This repository contains implementations of various machine learning models and techniques in Python. Each model addresses a specific business problem and demonstrates practical applications.
- Locally Linear Embedding (LLE)
- Naive Bayes
- Principal Component Analysis (PCA)
- Random Forest Classifier
- Recursive Feature Elimination (RFE)
- Support Vector Machine (SVM)
- t-Distributed Stochastic Neighbor Embedding (t-SNE)
- Agglomerative Clustering
- Gaussian Mixture Models (GMM)
- Isomap
- K-Means Clustering
- Gradient Boosting Regressor
Problem Statement: Reduce the dimensionality of customer data while preserving local relationships for targeted marketing.
Libraries Used:
numpy
pandas
matplotlib
sklearn
Description: LLE is a dimensionality reduction technique that maintains local structures in high-dimensional data. It is useful for visualizing and understanding data in lower dimensions while preserving the relationships between data points.
Problem Statement: Categorize customer reviews into positive or negative sentiments to understand customer satisfaction.
Libraries Used:
numpy
sklearn
Description: Naive Bayes is a probabilistic classifier based on Bayes' theorem with strong independence assumptions. It is effective for text classification tasks, including sentiment analysis, by predicting the class of text data based on its features.
Problem Statement: Reduce the dimensionality of high-dimensional data to understand key factors influencing customer purchasing behavior.
Libraries Used:
numpy
pandas
sklearn
Description: PCA is a technique for dimensionality reduction that transforms data into a lower-dimensional space while retaining as much variance as possible. It helps in identifying the most significant factors influencing the data and simplifying analysis.
Problem Statement: Predict whether a person is likely to purchase a product based on features like age, gender, and estimated salary.
Libraries Used:
numpy
pandas
sklearn
Description: Random Forest is an ensemble learning method that constructs multiple decision trees and merges their results to improve classification accuracy. It is effective for handling various types of data and predicting outcomes based on complex feature interactions.
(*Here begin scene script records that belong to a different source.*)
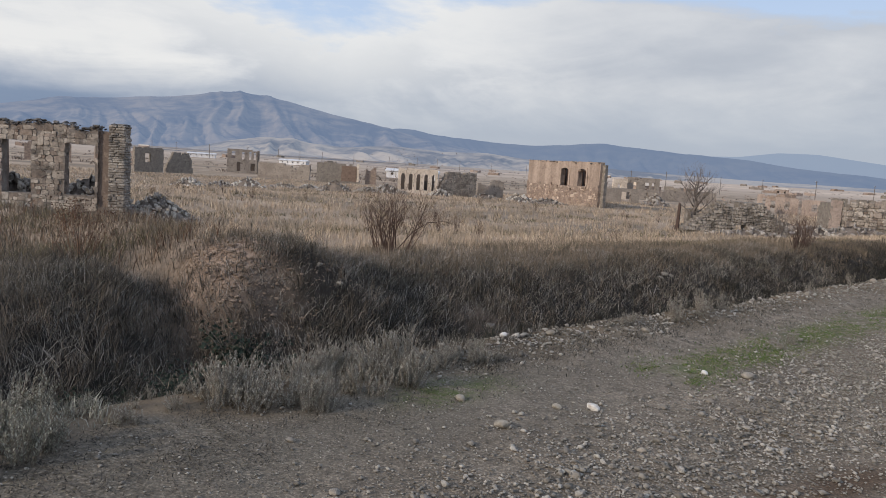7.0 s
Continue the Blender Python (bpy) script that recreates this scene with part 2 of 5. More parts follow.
M_TANPL = streaked("tan_plaster", (0.44, 0.35, 0.285), (0.31, 0.243, 0.197), (0.26, 0.20, 0.16))
M_TANRUB = two_tone("tan_rubble_face", (0.36, 0.285, 0.23), (0.25, 0.19, 0.155), 2.6, (0.19, 0.145, 0.115), 5.5, bump=1.0, dist=0.12)
M_PALEPL = two_tone("pale_plaster", (0.70, 0.61, 0.51), (0.58, 0.49, 0.395), 0.8, (0.44, 0.36, 0.285), 8, bump=0.3)
M_GREYRUB = two_tone("grey_rubble_face", (0.30, 0.265, 0.225), (0.22, 0.195, 0.165), 2.4, (0.15, 0.13, 0.115), 5.0, bump=1.0, dist=0.12)
M_GREYPL = two_tone("weathered_grey_wall", (0.33, 0.29, 0.25), (0.24, 0.208, 0.18), 0.7, (0.17, 0.145, 0.125), 6, bump=0.4)
M_PINK = two_tone("pinkish_plaster", (0.43, 0.35, 0.295), (0.33, 0.265, 0.225), 0.9, (0.26, 0.20, 0.165), 6, bump=0.4)
M_WHITE = two_tone("white_sheet_roof", (0.74, 0.74, 0.74), (0.62, 0.62, 0.63), 0.5, None, 3, rough=0.6, bump=0.1)
M_RUST = two_tone("rusty_steel", (0.13, 0.075, 0.05), (0.08, 0.05, 0.04), 9, None, 60, rough=0.8)
M_POLE = two_tone("grey_pole_wood", (0.20, 0.18, 0.16), (0.14, 0.125, 0.11), 4, None, 30)
# dark colour paints in the shade of rooms behind openings
M_DARKIN = two_tone("shade_dark_inner_wall", (0.12, 0.10, 0.09), (0.085, 0.075, 0.07), 1.5, None, 8)
M_GRAVEL = stone_mat("gravel", (0.27, 0.25, 0.215), (0.56, 0.525, 0.465), (0.15, 0.138, 0.118), "island", 25, (0.25, 0.228, 0.192))
M_COBBLE = stone_mat("river_stone", (0.34, 0.305, 0.25), (0.44, 0.40, 0.33), (0.27, 0.24, 0.195), "each", 22, (0.24, 0.22, 0.20))
M_WHITESTONE = two_tone("white_limestone", (0.72, 0.70, 0.66), (0.60, 0.57, 0.52), 6, (0.48, 0.42, 0.36), 40)
# bank and ditch grass: colours lowered to paint in shade among thick blades
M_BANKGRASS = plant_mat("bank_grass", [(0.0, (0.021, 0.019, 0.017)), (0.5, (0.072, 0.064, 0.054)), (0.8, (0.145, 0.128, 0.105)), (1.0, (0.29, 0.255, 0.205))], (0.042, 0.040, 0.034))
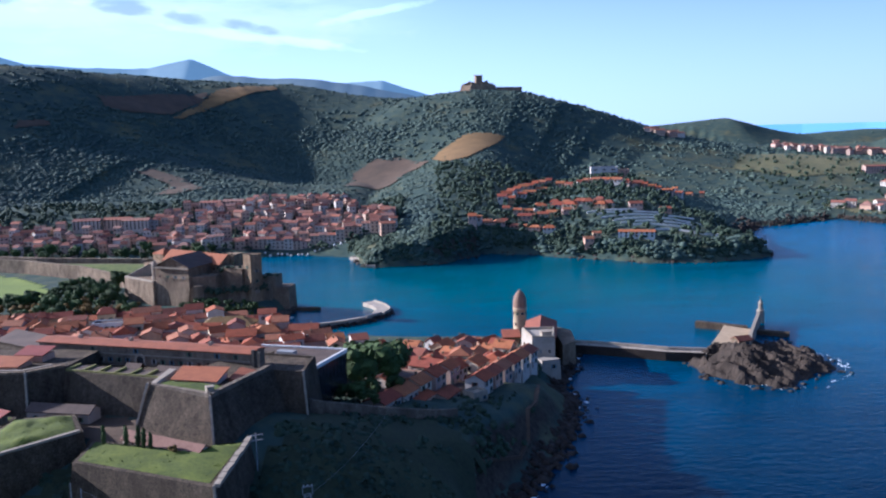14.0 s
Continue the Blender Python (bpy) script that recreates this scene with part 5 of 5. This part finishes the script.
# village on the far cape, too far off to count
FAR = Village()
for poly, kinds, count, radius, turn, seed, size in (
        ([(478, 905), (520, 866), (548, 846), (562, 872), (502, 920)], ["far_long", "far_hip"], 11, 5.0, -20, 9, 0.85),
        ([(546, 828), (600, 842), (616, 868), (562, 872)], ["far_tall", "far_hip", "far_small"], 16, 4.6, 15, 13, 0.85),
        ([(560, 890), (640, 880), (650, 940), (540, 945)], ["far_small", "far_hip"], 10, 6.0, 10, 14, 0.8),
        ([(596, 1008), (655, 1015), (668, 1050), (606, 1050)], ["far_small", "far_hip", "far_long"], 18, 4.4, 12, 15, 0.8),
        ([(634, 978), (700, 990), (780, 1022), (780, 1055), (640, 1015)], ["far_small", "far_long", "far_small"], 40, 4.2, 16, 16, 0.75),
        ([(755, 1120), (845, 1082), (885, 1150), (790, 1205)], ["far_small", "far_hip"], 30, 4.8, -15, 17, 0.8),
        ([(880, 1070), (985, 1075), (1010, 1130), (900, 1135)], ["far_small", "far_long", "far_hip"], 34, 4.8, 8, 18, 0.85),
        ([(1000, 1090), (1110, 1130), (1120, 1190), (1000, 1150)], ["far_small", "far_hip"], 24, 5.5, 8, 19, 0.9),
        ([(940, 1190), (1060, 1230), (1080, 1330), (940, 1290)], ["far_small", "far_long"], 22, 6.5, 8, 20, 0.9),
        ([(760, 1230), (820, 1225), (860, 1330), (780, 1330)], ["far_small", "far_hip"], 16, 6.0, 8, 21, 0.9),
        ([(1040, 1450), (1110, 1470), (1200, 1690), (1090, 1740)], ["far_small", "far_hip"], 24, 7.0, 8, 22, 1.0),
        ([(690, 1600), (780, 1545), (900, 1515), (960, 1500), (960, 1530), (800, 1580), (700, 1650)], ["far_long", "far_tall", "far_hip"], 46, 5.5, 10, 11, 0.95),
        ([(395, 1370), (455, 1395), (470, 1425), (410, 1410)], ["far_long", "far_small"], 16, 6.0, 0, 12, 0.9)):
    scatter_houses(poly, kinds, count, radius, turn, 14, "houses on the cape", seed, 6.0, size, 1.02)
for x, y, t, sx in ((632, 1121, -4, 0.7), (672, 1121, 4, 1.0), (714, 1129, 8, 1.0), (770, 1096, -24, 0.9), (806, 1080, -24, 0.9), (790, 1557, 4, 1.0), (830, 1548, -8, 0.9)):
    house("block", x, y, t, None, "apartment blocks", sx, 1, 0.8)
FAR.make("sunlit houses and apartment blocks on the far cape")
FAR = None

# ---- vineyards and meadows, laid over the slopes ----
def field(name, ring, mat, label, step=2.5, lift=1.0):
    xs, ys = [p[0] for p in ring], [p[1] for p in ring]
    gx, gy = np.meshgrid(np.arange(min(xs), max(xs) + step, step), np.arange(min(ys), max(ys) + step, step))
    keep_q = np.array([[inside(a + step / 2, b + step / 2, ring) for a, b in zip(ra_, rb_)] for ra_, rb_ in zip(gx, gy)])
    z = (land_height(gx, gy) if gy.max() < 620 else read_table(HEIGHTS, gx, gy)) + lift
    p = np.pad(z, 1, mode="edge")
    z = np.maximum.reduce([p[1:-1, 1:-1], p[:-2, 1:-1], p[2:, 1:-1], p[1:-1, :-2], p[1:-1, 2:]]) * 0.5 + z * 0.5
    n, m = gx.shape
    verts = np.stack([gx, gy, z], -1).reshape(-1, 3).tolist()
    faces = [(i * m + j, i * m + j + 1, (i + 1) * m + j + 1, (i + 1) * m + j) for i in range(n - 1) for j in range(m - 1) if keep_q[i, j]]
    used = sorted({i for f in faces for i in f})
    back = {v: k for k, v in enumerate(used)}
    ob = mesh_object(name, [verts[i] for i in used], [tuple(back[i] for i in f) for f in faces], mat, smooth=True)
    return tagged(ob, label, "field", kind="structure")


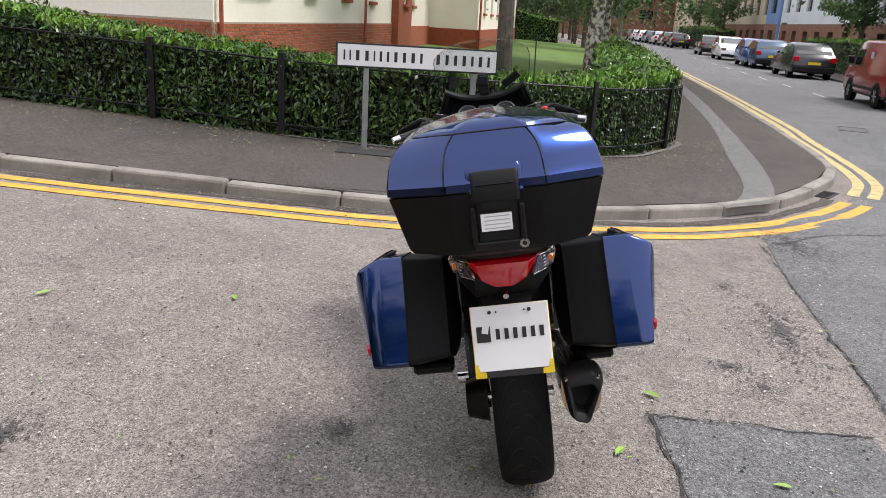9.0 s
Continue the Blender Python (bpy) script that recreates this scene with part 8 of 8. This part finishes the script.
for x, q in ((-0.25, 1.0), (-0.345, 1.0), (-0.368, 0.88), (-0.374, 0.7)):
    rl.append([(x + 0.6 * (0.945 - p[1]) + 0.12 * abs(p[0] * q), p[0] * q, 0.905 + (p[1] - 0.905) * q) for p in round_poly([(-0.112, 0.952), (-0.075, 0.868), (-0.03, 0.836), (0.03, 0.836), (0.075, 0.868), (0.112, 0.952)], 0.008, 3)])
part("tail_light", ring_skin(bmesh.new(), rl), "red_bright", tail, "red tail light lens", smooth=True, sharp=30)
for s in (-1, 1):
    rl = []
    lens_x = lambda y: -0.322 + 1.15 * (y - 0.09)
    for d, q in ((0.035, 1.0), (0.012, 1.0), (0.003, 0.9), (0.0, 0.78)):
        rl.append([(lens_x(p[0]) + d, s * (0.128 + (p[0] - 0.128) * q), 0.908 + (p[1] - 0.908) * q) for p in round_poly([(0.097, 0.936), (0.080, 0.884), (0.115, 0.876), (0.155, 0.884), (0.167, 0.918), (0.155, 0.936)], 0.006, 3)])
    ind = part("indicator", ring_skin(bmesh.new(), rl), "smoked_lens", tail, "clear indicator lens with amber bulb", smooth=True, sharp=30)
    part("bulb", C((-0.235, s * 0.146, 0.908), (lens_x(0.146) - 0.003, s * 0.144, 0.907), 0.012, 0.009, 12), "amber", ind)
    for k in range(6):
        z = 0.882 + 0.010 * k
        part("lens_rib", T([(lens_x(y) - 0.0005, s * y, z) for y in (0.088 + 0.004 * (k % 2), 0.128)], 0.0014, 5), "alloy", ind)
# number plate hanger and plate
hz = part("plate_hanger", loft_y([(-0.075, [(-0.08, 0.80), (-0.22, 0.83), (-0.29, 0.78), (-0.30, 0.60), (-0.27, 0.60), (-0.24, 0.72), (-0.10, 0.72)]), (0.075, [(-0.08, 0.80), (-0.22, 0.83), (-0.29, 0.78), (-0.30, 0.60), (-0.27, 0.60), (-0.24, 0.72), (-0.10, 0.72)])], 0.015), "satin", bike, smooth=True, sharp=50)
pm = Matrix.Translation((-0.325, -0.004, 0.685)) @ Matrix.Rotation(radians(15), 4, "Y")
pb = part("plate_holder", B(0.001, 0.006, -0.119, 0.119, -0.110, 0.105, bevel=0.002, m=pm), "plate_yellow", hz, "yellow-backed number plate holder")
part("number_plate", B(-0.005, 0.0, -0.117, 0.117, -0.093, 0.105, bevel=0.0015, m=pm), "plate_white", hz, "white plate with a dark emblem and bars")
part("plate_strip", B(-0.004, 0.001, -0.088, 0.088, -0.112, -0.0935, m=pm), "sign_black", hz)
for s in (-1, 1):
    part("plate_clip", P([(s * 0.119, -0.112), (s * 0.119, -0.07), (s * 0.108, -0.07), (s * 0.104, -0.095), (s * 0.085, -0.097), (s * 0.085, -0.112)], "x", -0.0065, 0.0), "plate_yellow", hz).matrix_local = pm
# y runs to the left, so writing runs towards -y as seen from behind
part("emblem", B(-0.0075, -0.005, 0.062, 0.104, -0.004, 0.044, m=pm), "sign_black", hz)
part("emblem_mark", B(-0.009, -0.0075, 0.072, 0.092, 0.006, 0.034, m=pm @ Matrix.Rotation(0.2, 4, "X")), "plate_white", hz)
for k in range(6):
    yc = 0.040 - 0.0265 * k
    part("letter_bar", B(-0.0075, -0.005, yc - 0.0062, yc + 0.0062, 0.002, 0.034, m=pm), "sign_black", hz)
for yy in (0.06, -0.06, 0.04, -0.045):
    bmx = bmesh.new()
    cyl(bmx, pm @ Vector((-0.005, yy, 0.085)), pm @ Vector((-0.0085, yy, 0.085)), 0.006 if abs(yy) > 0.05 else 0.003, n=8)
    part("plate_screw", bmx, "sign_black", hz)
part("hanger_bolt", C((-0.285, 0, 0.815), (-0.30, 0, 0.812), 0.01, 0.009, 10), "alloy", hz)
for s in (-1, 1):
    part("rear_reflector", B(0.014, 0.050, min(s * 0.086, s * 0.117), max(s * 0.086, s * 0.117), -0.088, 0.03, bevel=0.006, m=pm), "red_lens", hz, "red rear reflector")

# top case -------------------------------------------------------------------------
zs_seam = lambda dz: (lambda x, y: 1.178 + dz - 0.09 * (x + 0.31))


def crest(z, rise, w):
    """Height over a plan: z at the rim, arched by rise over the middle."""
    return lambda x, y: z + rise * (1 - min(1.0, abs(y) / w) ** 1.6)


def loft_case(sections, k=3):
    """A case from plans (z, rear x, front x, half width): crisp rear corners cut off at a slant, rounded front."""
    rings = []
    for z, x0, x1, w in sections:
        zf = z if callable(z) else (lambda x, y, z=z: z)
        c = min(0.062, w * 0.3)
        plan = [(x0, -w * 0.46), (x0 + c, -w), (x1 - 0.06, -w * 0.985), (x1, -w * 0.72), (x1, w * 0.72), (x1 - 0.06, w * 0.985), (x0 + c, w), (x0, w * 0.46)]
        rings.append([(p[0], p[1], zf(p[0], p[1])) for p in round_poly(plan, [0.012, 0.006, 0.05, 0.04, 0.04, 0.05, 0.006, 0.012], k)])
    return ring_skin(bmesh.new(), rings)


low = part("top_case", loft_case([(0.985, -0.40, -0.15, 0.15), (0.992, -0.45, -0.135, 0.185), (1.030, -0.552, -0.125, 0.236), (1.042, -0.563, -0.12, 0.243), (1.06, -0.569, -0.115, 0.248), (zs_seam(-0.006), -0.574, -0.096, 0.281)]), "case_black", bike, "large top case with black base and blue lid", smooth=True, sharp=20)
part("case_seam", loft_case([(zs_seam(-0.006), -0.567, -0.103, 0.274), (zs_seam(0.0), -0.567, -0.103, 0.274)]), "black_gloss", low)
LID = [(zs_seam(0.0), -0.575, -0.094, 0.284), (zs_seam(0.02), -0.574, -0.094, 0.284), (1.235, -0.562, -0.10, 0.281), (1.265, -0.549, -0.108, 0.275), (1.29, -0.533, -0.12, 0.265), (1.308, -0.519, -0.13, 0.252), (1.322, -0.507, -0.14, 0.234), (crest(1.333, 0.010, 0.205), -0.496, -0.155, 0.205)]
lid = part("lid", loft_case(LID), "blue", low, "metallic blue lid with a creased edge", smooth=True, sharp=24)
TOP = [(crest(1.3335, 0.010, 0.205), -0.4955, -0.156, 0.2045), (crest(1.3385, 0.015, 0.197), -0.490, -0.162, 0.197), (crest(1.351, 0.015, 0.15), -0.472, -0.19, 0.15), (crest(1.3615, 0.010, 0.10), -0.452, -0.22, 0.10), (crest(1.3685, 0.004, 0.05), -0.43, -0.25, 0.05)]
top_panel = part("lid_panel", loft_case(TOP), "blue", lid, "raised flat top panel of the lid", smooth=True, sharp=24)
part("panel_gap", T([(x, y, z - 0.001) for x, y, z in (lambda q: q + q[:1])([(p[0], p[1], crest(1.334, 0.010, 0.205)(p[0], p[1])) for p in round_poly([(-0.4965, -0.0945), (-0.4345, -0.2055), (-0.215, -0.2025), (-0.1555, -0.148), (-0.1555, 0.148), (-0.215, 0.2025), (-0.4345, 0.2055), (-0.4965, 0.0945)], 0.008, 3)])], 0.0022, 5), "black_gloss", lid)
part("lid_emblem", P(round_poly([(-0.457, -0.016), (-0.433, -0.026), (-0.422, 0.0), (-0.433, 0.026), (-0.457, 0.016)], 0.006, 2), "z", 1.358, 1.3728), "alloy", top_panel, "small silver emblem")
for s in (-1, 1):
    part("lid_line", T([(x0 - 0.0005, s * w * 0.46, z if not callable(z) else z(x0, s * w * 0.46)) for z, x0, x1, w in LID], 0.0018, 5), "black_gloss", lid)
part("latch_cover", loft_z([(1.196, -0.578, -0.545, 0.074, 0.012), (1.250, -0.562, -0.535, 0.074, 0.012), (1.262, -0.553, -0.53, 0.066, 0.012)]), "blue", low, "blue latch surround", smooth=True, sharp=40)
lt = part("latch_handle", loft_z([(1.172, -0.584, -0.56, 0.062, 0.010), (1.20, -0.585, -0.56, 0.062, 0.010), (1.244, -0.569, -0.545, 0.062, 0.010), (1.249, -0.562, -0.545, 0.058, 0.010)]), "satin", low, "black latch handle", smooth=True, sharp=40)
part("handle_ridge", B(-0.582, -0.574, -0.05, 0.05, 1.214, 1.218, bevel=0.001), "black_gloss", lt)
# block coloured as the shade inside the latch recess
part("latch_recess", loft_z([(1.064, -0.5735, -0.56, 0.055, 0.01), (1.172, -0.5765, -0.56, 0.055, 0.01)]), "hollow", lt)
part("latch_tongue", P(round_poly([(-0.045, 1.172), (0.045, 1.172), (0.03, 1.152), (-0.03, 1.152)], 0.008, 2), "x", -0.586, -0.57), "satin", lt)
bm = bmesh.new()
box(bm, -0.585, -0.56, -0.070, -0.056, 1.060, 1.16, bevel=0.004)
box(bm, -0.585, -0.56, 0.056, 0.070, 1.060, 1.16, bevel=0.004)
box(bm, -0.584, -0.555, -0.066, 0.066, 1.046, 1.066, bevel=0.004)
part("latch_frame", bm, "satin", lt)
part("sticker", B(-0.5795, -0.570, -0.036, 0.044, 1.094, 1.140), "plate_white", lt, "white printed sticker")
for k in range(4):
    part("text_bar", B(-0.5802, -0.5795, -0.030, 0.036, 1.100 + 0.0105 * k, 1.1025 + 0.0105 * k), "sign_grey", lt)
part("lock", C((-0.55, -0.062, 1.056), (-0.585, -0.062, 1.056), 0.0135, 0.0125, 14), "alloy", lt, "round key lock")
part("keyhole", C((-0.584, -0.062, 1.056), (-0.5862, -0.062, 1.056), 0.006, 0.006, 10), "hollow", lt)
part("pad", loft_z([(1.07, -0.12, -0.088, 0.15, 0.02), (1.20, -0.12, -0.084, 0.165, 0.02), (1.275, -0.135, -0.105, 0.14, 0.015)]), "vinyl", low, "black backrest pad", smooth=True)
Problem Statement: Identify the most relevant features for predicting employee performance.
Libraries Used:
numpy
pandas
sklearn
Description: RFE is a feature selection technique that recursively removes the least important features and builds models with the remaining features. It helps in identifying the most influential features for model performance and reducing overfitting.
Problem Statement: Predict customer churn based on historical data.
Libraries Used:
numpy
pandas
sklearn
Description: SVM is a classification method that finds the optimal hyperplane to separate different classes in the data. It is used for binary classification tasks and is effective in high-dimensional spaces.
Problem Statement: Visualize high-dimensional customer purchasing data in a 2D space.
Libraries Used:
numpy
matplotlib
sklearn
Description: t-SNE is a dimensionality reduction technique that visualizes high-dimensional data by preserving the local similarities in a lower-dimensional space. It is useful for exploring and understanding complex data structures.
Problem Statement: Identify distinct customer segments based on demographic information for targeted marketing campaigns.
Libraries Used:
numpy
pandas
matplotlib
sklearn
Description: Agglomerative Clustering is a hierarchical clustering method that iteratively merges clusters based on similarity. It helps in identifying distinct groups within the data for segmentation and analysis.
Problem Statement: Categorize customers into distinct segments based on purchasing behavior.
Libraries Used:
numpy
matplotlib
sklearn
Description: GMM is a probabilistic model that assumes the data is generated from a mixture of several Gaussian distributions. It is used for clustering and density estimation, providing a flexible approach to segmenting data.
Problem Statement: Identify patterns and clusters within high-dimensional customer data for marketing strategy optimization.
Libraries Used:
numpy
matplotlib
sklearn
Description: Isomap is a nonlinear dimensionality reduction technique that maintains global geometric structure by preserving distances between data points. It is useful for visualizing and analyzing complex data relationships.
Problem Statement: Group customers into distinct clusters based on their purchasing behavior.
Libraries Used:
numpy
pandas
matplotlib
sklearn
Description: K-Means Clustering is an iterative algorithm that partitions data into K distinct clusters by minimizing the variance within each cluster. It is widely used for clustering tasks and customer segmentation.
Problem Statement: Predict a continuous target variable based on various input features.
Libraries Used:
numpy
pandas
sklearn
Description: Gradient Boosting Regressor is an ensemble learning method that builds multiple weak learners (e.g., decision trees) and combines them to create a strong predictive model. It is effective for regression tasks with complex relationships.
Feel free to explore and use these models for your machine learning tasks. Each implementation includes detailed code examples and explanations to help you understand and apply these techniques.